What is needed is an exact copy of the lines from the one containing "scene.camera, scene.frame_end = cam, frame(seconds)" to the one containing "keys = carried.animation_data", both lines included, and no other lines.
▬▬▬▬▬▬
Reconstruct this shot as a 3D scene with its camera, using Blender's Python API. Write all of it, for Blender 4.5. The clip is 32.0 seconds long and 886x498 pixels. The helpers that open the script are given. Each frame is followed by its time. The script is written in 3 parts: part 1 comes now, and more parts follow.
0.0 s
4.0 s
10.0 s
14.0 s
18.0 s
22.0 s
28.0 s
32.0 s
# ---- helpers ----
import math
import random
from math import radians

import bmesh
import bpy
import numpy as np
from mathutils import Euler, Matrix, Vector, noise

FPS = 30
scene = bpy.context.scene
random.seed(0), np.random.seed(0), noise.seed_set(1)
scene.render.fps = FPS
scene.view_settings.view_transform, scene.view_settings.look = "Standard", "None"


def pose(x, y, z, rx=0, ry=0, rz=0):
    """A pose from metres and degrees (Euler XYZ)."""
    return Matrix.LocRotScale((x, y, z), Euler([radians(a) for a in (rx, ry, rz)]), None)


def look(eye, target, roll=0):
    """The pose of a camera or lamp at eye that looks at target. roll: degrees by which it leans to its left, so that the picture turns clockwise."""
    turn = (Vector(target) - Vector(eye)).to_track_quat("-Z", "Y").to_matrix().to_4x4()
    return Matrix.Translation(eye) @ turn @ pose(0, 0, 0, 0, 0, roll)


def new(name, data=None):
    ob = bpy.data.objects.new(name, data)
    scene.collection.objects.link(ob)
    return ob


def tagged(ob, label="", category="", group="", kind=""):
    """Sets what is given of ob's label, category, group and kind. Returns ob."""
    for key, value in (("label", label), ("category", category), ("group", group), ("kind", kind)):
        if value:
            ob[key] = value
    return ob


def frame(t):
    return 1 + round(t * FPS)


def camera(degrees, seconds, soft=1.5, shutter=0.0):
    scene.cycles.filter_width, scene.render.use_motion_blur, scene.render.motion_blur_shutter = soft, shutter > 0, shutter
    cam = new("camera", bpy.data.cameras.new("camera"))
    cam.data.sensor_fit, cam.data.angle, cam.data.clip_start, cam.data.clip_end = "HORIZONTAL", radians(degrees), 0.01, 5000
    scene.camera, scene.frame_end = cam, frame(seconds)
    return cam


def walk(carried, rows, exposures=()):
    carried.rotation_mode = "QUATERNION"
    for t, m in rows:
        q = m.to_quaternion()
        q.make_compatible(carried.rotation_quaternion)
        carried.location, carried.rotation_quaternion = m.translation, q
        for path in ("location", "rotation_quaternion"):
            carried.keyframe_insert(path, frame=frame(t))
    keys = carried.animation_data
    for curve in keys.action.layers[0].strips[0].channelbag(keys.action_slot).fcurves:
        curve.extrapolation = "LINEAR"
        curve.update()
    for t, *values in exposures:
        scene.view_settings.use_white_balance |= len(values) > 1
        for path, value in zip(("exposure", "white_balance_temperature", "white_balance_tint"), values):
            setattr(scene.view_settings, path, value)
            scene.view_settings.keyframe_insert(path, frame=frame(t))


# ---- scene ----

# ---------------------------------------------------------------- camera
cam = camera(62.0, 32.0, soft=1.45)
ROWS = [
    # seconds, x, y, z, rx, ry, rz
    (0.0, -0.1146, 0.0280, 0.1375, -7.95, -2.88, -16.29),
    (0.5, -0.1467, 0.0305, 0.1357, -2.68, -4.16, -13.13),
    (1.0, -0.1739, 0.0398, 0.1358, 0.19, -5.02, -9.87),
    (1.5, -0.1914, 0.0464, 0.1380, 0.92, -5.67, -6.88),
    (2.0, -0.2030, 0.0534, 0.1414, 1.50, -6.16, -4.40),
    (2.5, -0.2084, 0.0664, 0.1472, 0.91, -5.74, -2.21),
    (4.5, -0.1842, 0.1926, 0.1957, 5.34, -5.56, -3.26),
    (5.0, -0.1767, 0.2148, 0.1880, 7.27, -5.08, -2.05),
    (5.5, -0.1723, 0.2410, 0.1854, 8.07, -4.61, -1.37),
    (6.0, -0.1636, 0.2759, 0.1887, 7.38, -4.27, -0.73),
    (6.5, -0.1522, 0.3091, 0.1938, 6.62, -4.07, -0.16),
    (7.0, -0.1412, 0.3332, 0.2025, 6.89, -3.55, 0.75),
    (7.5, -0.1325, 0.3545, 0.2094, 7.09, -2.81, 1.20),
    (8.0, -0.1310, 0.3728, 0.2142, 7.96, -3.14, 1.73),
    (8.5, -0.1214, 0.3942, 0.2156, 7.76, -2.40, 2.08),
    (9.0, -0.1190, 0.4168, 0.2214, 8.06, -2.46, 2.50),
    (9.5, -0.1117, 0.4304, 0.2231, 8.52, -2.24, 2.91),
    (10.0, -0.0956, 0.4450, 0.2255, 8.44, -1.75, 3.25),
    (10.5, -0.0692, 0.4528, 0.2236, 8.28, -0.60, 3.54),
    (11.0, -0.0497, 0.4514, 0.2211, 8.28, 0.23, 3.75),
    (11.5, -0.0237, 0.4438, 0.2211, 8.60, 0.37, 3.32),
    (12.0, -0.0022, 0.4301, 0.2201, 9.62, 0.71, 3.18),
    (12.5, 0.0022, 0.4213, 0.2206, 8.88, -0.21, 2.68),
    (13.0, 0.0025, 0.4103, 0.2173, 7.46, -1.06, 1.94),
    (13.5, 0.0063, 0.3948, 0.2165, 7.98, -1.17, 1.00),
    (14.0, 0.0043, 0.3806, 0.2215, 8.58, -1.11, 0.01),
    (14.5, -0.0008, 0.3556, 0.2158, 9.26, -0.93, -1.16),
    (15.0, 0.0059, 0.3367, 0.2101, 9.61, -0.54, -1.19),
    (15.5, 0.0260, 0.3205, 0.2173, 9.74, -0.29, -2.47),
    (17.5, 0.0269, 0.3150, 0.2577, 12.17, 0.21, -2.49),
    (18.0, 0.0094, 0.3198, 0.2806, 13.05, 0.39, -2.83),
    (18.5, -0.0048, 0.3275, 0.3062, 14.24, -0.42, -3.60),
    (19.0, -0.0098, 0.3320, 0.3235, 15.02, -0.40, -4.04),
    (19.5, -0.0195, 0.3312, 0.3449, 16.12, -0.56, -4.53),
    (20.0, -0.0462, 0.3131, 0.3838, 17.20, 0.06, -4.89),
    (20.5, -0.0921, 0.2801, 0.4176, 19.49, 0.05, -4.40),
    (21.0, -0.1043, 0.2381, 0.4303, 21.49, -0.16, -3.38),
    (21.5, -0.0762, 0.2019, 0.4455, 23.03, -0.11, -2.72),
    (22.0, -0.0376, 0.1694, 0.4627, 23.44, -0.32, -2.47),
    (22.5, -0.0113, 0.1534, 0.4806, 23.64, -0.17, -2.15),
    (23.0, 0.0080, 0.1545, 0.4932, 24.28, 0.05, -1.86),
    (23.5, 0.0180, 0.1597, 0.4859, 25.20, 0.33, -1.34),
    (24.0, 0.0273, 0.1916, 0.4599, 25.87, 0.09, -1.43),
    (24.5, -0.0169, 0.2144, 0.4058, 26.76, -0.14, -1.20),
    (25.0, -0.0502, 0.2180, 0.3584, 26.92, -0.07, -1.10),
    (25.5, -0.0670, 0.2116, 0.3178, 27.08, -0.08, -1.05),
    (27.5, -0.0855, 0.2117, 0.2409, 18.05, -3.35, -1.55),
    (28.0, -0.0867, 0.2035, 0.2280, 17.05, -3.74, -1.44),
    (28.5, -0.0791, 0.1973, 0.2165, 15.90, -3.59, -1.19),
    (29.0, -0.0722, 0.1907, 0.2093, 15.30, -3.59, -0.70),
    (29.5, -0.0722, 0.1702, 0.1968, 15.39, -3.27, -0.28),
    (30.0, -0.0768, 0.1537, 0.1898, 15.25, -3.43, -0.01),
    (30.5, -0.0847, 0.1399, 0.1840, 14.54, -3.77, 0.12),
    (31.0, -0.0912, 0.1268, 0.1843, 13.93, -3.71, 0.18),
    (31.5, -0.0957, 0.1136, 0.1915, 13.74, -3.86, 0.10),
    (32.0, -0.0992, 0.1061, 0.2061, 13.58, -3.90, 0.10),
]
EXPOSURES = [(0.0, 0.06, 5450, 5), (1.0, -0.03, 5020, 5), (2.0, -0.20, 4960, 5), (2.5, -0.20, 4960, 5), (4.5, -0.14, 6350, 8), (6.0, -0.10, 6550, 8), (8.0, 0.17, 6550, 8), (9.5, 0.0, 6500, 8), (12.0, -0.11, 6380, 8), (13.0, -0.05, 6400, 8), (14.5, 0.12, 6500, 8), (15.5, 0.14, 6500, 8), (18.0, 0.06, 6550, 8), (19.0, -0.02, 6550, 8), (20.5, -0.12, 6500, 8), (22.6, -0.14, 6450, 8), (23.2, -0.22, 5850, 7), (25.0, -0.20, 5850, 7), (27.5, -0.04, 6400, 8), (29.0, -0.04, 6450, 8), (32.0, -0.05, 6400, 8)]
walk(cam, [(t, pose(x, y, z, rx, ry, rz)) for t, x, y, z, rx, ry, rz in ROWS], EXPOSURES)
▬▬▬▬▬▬
Result of the task:
    scene.camera, scene.frame_end = cam, frame(seconds)
    return cam


def walk(carried, rows, exposures=()):
    carried.rotation_mode = "QUATERNION"
    for t, m in rows:
        q = m.to_quaternion()
        q.make_compatible(carried.rotation_quaternion)
        carried.location, carried.rotation_quaternion = m.translation, q
        for path in ("location", "rotation_quaternion"):
            carried.keyframe_insert(path, frame=frame(t))
    keys = carried.animation_data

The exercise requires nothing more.